Written instruction
Produce nothing but an exact copy of the lines from the one containing "Reconstruct this place" through the one containing "import random", and do not carry over pictures.

Raw records
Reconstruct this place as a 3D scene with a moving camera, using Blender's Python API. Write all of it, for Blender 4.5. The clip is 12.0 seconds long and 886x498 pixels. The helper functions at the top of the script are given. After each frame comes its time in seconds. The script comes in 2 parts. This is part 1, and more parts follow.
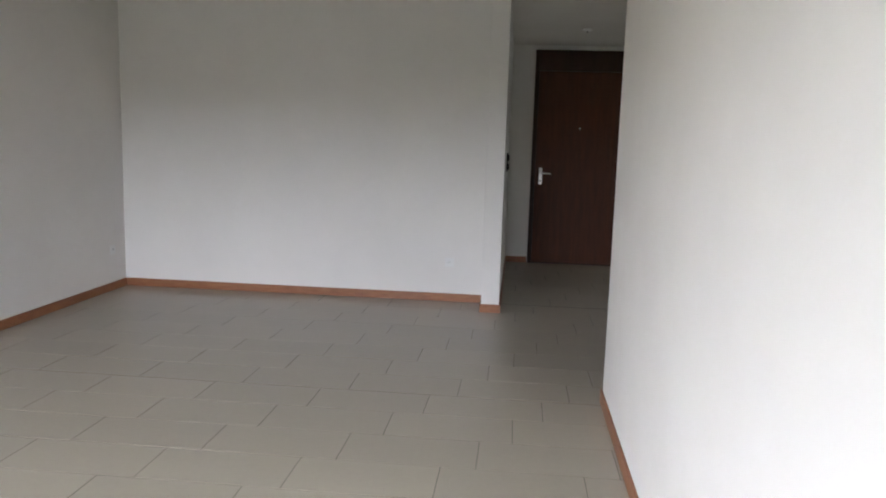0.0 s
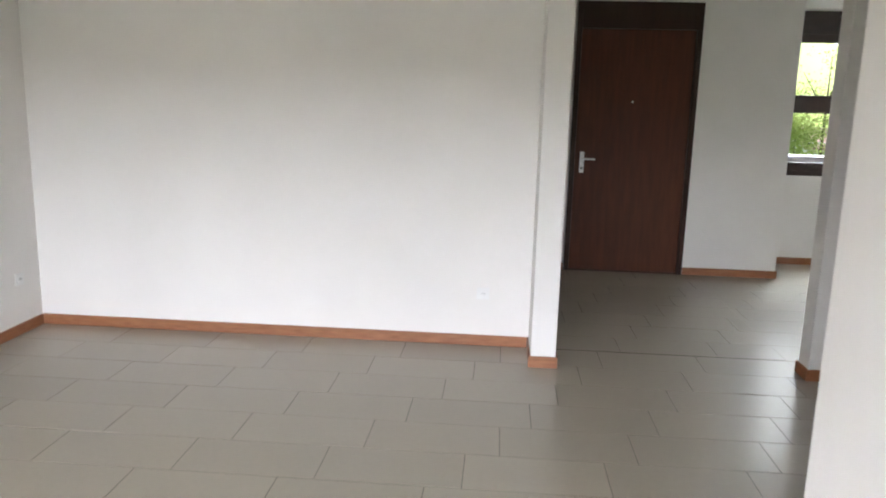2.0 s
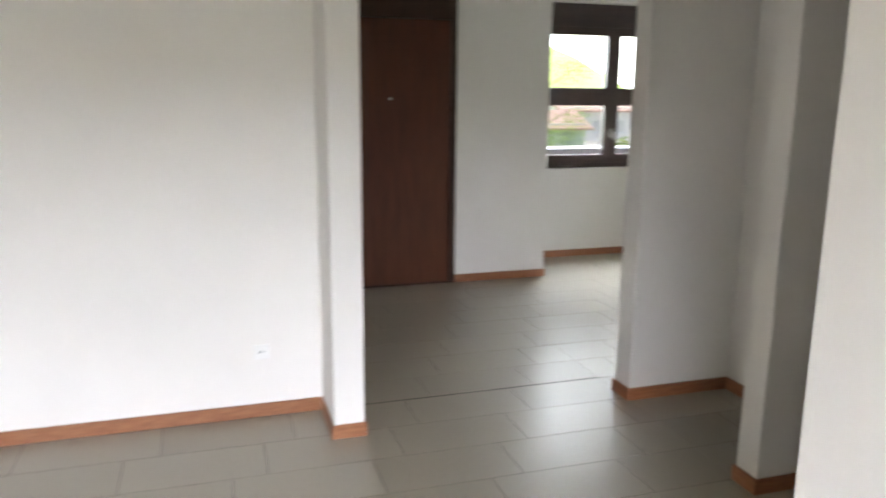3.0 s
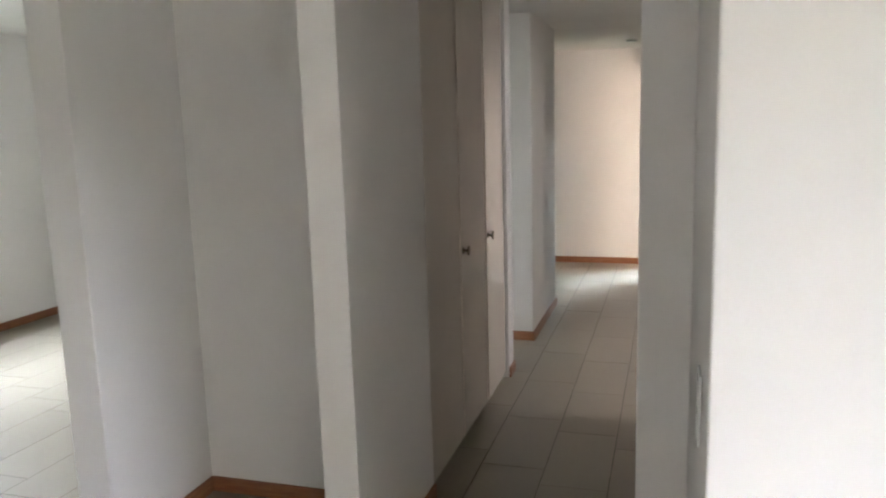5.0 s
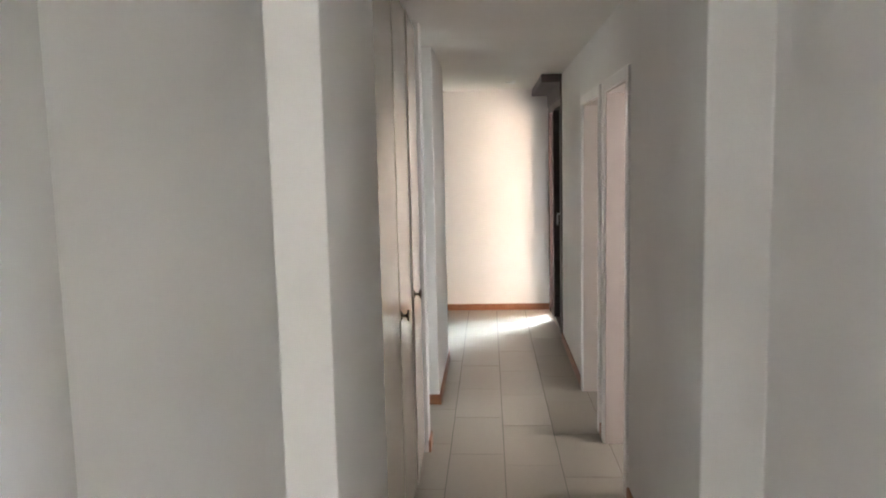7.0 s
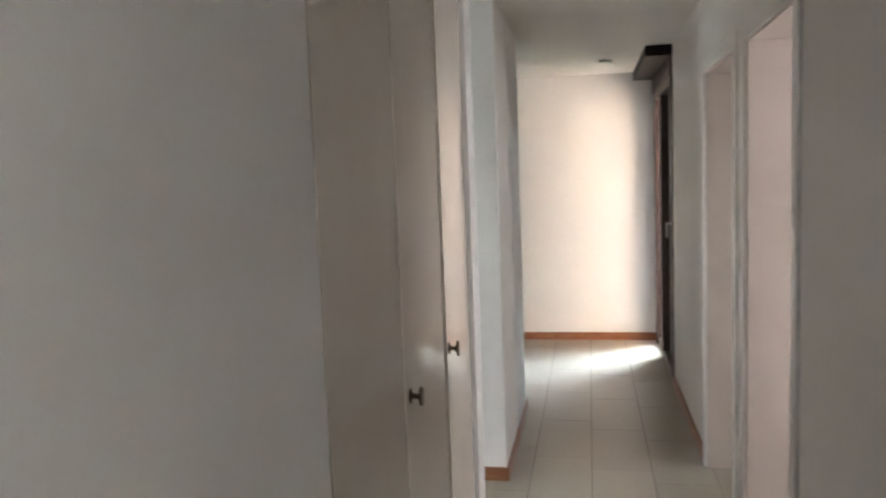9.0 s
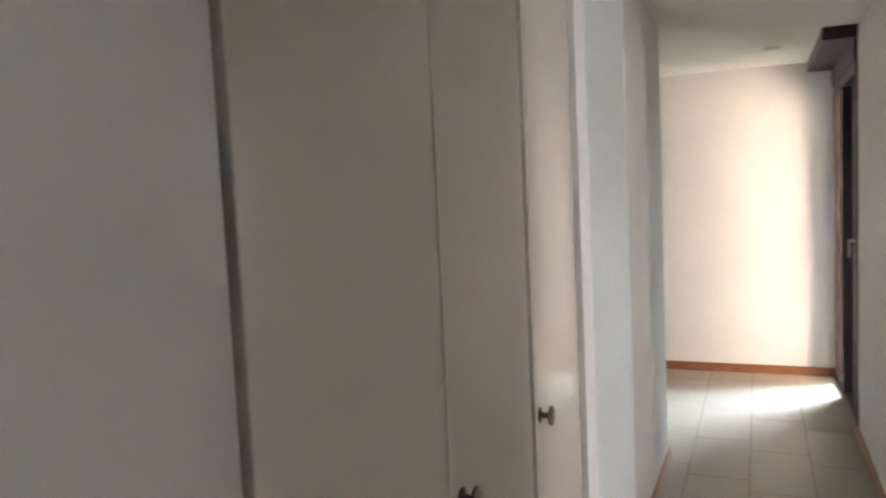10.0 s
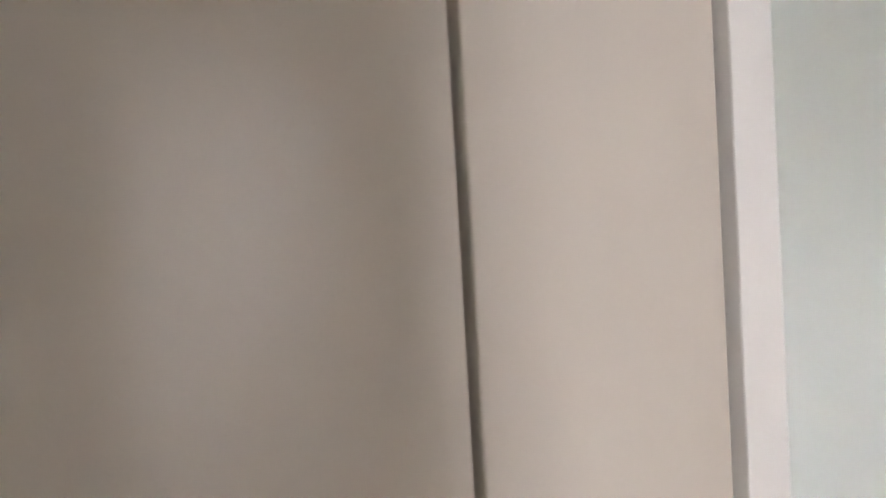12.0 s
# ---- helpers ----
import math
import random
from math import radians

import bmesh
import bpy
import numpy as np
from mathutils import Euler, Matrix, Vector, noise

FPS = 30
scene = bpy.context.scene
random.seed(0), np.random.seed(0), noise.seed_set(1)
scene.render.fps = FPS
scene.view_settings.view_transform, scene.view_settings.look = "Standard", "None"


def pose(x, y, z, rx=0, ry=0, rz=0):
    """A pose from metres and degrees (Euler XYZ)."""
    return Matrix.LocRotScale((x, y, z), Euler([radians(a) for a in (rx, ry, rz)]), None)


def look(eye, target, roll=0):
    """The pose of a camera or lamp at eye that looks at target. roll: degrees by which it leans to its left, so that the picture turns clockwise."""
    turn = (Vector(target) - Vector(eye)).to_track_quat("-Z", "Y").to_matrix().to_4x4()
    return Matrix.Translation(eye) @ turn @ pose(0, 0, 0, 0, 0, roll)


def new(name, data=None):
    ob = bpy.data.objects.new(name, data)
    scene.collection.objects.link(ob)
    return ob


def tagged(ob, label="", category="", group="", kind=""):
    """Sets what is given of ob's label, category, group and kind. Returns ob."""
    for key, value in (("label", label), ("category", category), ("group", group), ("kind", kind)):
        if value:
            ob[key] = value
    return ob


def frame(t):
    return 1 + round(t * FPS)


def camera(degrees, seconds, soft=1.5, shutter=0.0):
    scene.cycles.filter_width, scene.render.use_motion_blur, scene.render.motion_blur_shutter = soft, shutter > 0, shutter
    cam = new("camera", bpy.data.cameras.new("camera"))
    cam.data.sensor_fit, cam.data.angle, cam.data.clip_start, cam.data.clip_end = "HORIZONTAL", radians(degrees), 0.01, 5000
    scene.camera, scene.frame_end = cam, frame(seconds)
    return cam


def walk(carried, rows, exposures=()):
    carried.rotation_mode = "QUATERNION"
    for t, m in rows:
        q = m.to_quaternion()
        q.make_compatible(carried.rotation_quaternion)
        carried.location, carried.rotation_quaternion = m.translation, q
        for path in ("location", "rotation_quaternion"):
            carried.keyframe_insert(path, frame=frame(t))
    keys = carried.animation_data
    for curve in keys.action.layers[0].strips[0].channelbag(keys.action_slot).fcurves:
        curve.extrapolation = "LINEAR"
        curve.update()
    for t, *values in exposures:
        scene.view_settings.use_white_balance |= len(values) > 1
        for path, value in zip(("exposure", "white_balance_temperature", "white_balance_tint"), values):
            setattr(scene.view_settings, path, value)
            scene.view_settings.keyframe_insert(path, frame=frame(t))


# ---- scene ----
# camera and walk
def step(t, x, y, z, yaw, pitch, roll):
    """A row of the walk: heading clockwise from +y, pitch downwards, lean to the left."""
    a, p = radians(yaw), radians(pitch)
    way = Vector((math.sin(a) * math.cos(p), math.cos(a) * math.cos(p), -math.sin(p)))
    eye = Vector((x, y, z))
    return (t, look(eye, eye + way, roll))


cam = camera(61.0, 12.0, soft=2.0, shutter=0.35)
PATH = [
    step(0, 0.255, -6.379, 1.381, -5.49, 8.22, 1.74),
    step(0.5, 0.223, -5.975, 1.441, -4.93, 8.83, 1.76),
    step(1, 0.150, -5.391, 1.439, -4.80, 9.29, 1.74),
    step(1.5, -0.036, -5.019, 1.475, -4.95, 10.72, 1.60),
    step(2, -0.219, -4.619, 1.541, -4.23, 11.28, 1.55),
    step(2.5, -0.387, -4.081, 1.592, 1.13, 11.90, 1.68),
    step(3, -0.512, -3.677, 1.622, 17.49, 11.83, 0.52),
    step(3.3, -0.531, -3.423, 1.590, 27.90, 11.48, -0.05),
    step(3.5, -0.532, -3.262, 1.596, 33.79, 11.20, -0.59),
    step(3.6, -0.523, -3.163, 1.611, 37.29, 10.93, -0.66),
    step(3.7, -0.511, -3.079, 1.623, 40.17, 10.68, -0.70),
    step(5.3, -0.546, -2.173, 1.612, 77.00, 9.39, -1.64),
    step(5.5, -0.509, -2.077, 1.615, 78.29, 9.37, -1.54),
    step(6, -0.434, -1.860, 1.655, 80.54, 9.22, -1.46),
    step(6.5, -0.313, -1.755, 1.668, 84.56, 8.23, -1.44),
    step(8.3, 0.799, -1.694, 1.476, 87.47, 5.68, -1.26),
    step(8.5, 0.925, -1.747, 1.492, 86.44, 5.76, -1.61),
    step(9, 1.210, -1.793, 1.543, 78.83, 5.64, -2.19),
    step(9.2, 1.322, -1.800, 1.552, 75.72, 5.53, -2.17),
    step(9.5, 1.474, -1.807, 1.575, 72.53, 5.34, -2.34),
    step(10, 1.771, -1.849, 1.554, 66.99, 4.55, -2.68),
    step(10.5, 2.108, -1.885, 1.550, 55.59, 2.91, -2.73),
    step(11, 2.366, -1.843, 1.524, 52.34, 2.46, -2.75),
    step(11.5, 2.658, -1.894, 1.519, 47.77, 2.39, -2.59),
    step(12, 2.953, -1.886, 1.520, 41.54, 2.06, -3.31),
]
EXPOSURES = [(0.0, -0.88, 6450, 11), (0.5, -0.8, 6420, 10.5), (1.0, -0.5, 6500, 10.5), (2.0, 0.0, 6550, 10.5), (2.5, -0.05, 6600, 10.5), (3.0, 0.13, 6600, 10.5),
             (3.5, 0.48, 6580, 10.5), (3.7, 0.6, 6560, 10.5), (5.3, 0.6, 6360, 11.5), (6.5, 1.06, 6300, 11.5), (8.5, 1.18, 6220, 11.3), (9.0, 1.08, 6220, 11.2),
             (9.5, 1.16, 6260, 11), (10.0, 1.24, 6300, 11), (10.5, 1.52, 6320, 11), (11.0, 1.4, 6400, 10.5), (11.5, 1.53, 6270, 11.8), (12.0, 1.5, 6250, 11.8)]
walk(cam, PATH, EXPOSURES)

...

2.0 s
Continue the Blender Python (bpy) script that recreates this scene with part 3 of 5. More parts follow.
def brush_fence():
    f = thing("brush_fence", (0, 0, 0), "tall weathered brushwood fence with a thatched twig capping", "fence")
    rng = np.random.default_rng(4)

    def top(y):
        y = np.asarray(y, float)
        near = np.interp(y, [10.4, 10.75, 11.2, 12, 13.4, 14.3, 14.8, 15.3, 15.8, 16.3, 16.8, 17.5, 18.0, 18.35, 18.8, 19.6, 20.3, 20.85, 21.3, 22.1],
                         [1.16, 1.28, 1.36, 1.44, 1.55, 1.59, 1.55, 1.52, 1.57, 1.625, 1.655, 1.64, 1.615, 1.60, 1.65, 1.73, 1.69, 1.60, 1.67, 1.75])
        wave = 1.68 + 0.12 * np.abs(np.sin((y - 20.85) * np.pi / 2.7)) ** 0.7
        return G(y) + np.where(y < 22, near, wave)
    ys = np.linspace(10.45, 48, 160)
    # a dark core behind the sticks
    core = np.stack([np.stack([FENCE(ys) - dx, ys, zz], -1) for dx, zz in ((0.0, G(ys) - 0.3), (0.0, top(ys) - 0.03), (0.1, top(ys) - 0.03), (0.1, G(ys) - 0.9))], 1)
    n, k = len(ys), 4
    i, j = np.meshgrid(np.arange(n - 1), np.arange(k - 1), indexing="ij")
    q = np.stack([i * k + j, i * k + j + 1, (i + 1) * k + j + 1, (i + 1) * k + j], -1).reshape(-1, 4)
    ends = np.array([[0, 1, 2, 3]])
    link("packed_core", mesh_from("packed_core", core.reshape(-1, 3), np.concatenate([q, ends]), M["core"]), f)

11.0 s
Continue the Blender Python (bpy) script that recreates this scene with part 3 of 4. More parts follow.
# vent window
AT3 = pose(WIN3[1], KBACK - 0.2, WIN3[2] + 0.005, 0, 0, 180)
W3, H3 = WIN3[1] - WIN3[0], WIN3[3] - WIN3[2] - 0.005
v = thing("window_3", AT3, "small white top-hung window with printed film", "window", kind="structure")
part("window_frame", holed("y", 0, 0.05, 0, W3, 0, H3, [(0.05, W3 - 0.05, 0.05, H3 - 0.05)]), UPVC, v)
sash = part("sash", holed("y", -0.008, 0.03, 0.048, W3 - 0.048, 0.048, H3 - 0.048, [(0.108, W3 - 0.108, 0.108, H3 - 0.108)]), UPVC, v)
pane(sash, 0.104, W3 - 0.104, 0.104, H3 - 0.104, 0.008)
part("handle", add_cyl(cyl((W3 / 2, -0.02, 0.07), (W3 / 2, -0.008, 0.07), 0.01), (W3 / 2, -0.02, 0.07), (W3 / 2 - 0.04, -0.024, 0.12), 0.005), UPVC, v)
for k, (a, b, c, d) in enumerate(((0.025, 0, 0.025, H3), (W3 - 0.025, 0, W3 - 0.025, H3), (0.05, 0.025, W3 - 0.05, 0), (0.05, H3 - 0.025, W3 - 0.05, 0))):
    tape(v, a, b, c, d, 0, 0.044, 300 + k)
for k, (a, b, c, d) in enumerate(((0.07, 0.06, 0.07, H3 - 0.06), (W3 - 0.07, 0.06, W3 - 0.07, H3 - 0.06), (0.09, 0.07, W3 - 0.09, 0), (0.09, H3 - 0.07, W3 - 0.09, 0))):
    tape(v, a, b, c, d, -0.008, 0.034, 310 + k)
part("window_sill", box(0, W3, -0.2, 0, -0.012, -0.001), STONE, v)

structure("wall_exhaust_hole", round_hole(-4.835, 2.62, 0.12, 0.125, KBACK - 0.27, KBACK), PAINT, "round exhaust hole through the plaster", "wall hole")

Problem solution
Reconstruct this place as a 3D scene with a moving camera, using Blender's Python API. Write all of it, for Blender 4.5. The clip is 12.0 seconds long and 886x498 pixels. The helper functions at the top of the script are given. After each frame comes its time in seconds. The script comes in 2 parts. This is part 1, and more parts follow.
0.0 s
2.0 s
3.0 s
5.0 s
7.0 s
9.0 s
10.0 s
12.0 s
# ---- helpers ----
import math
import random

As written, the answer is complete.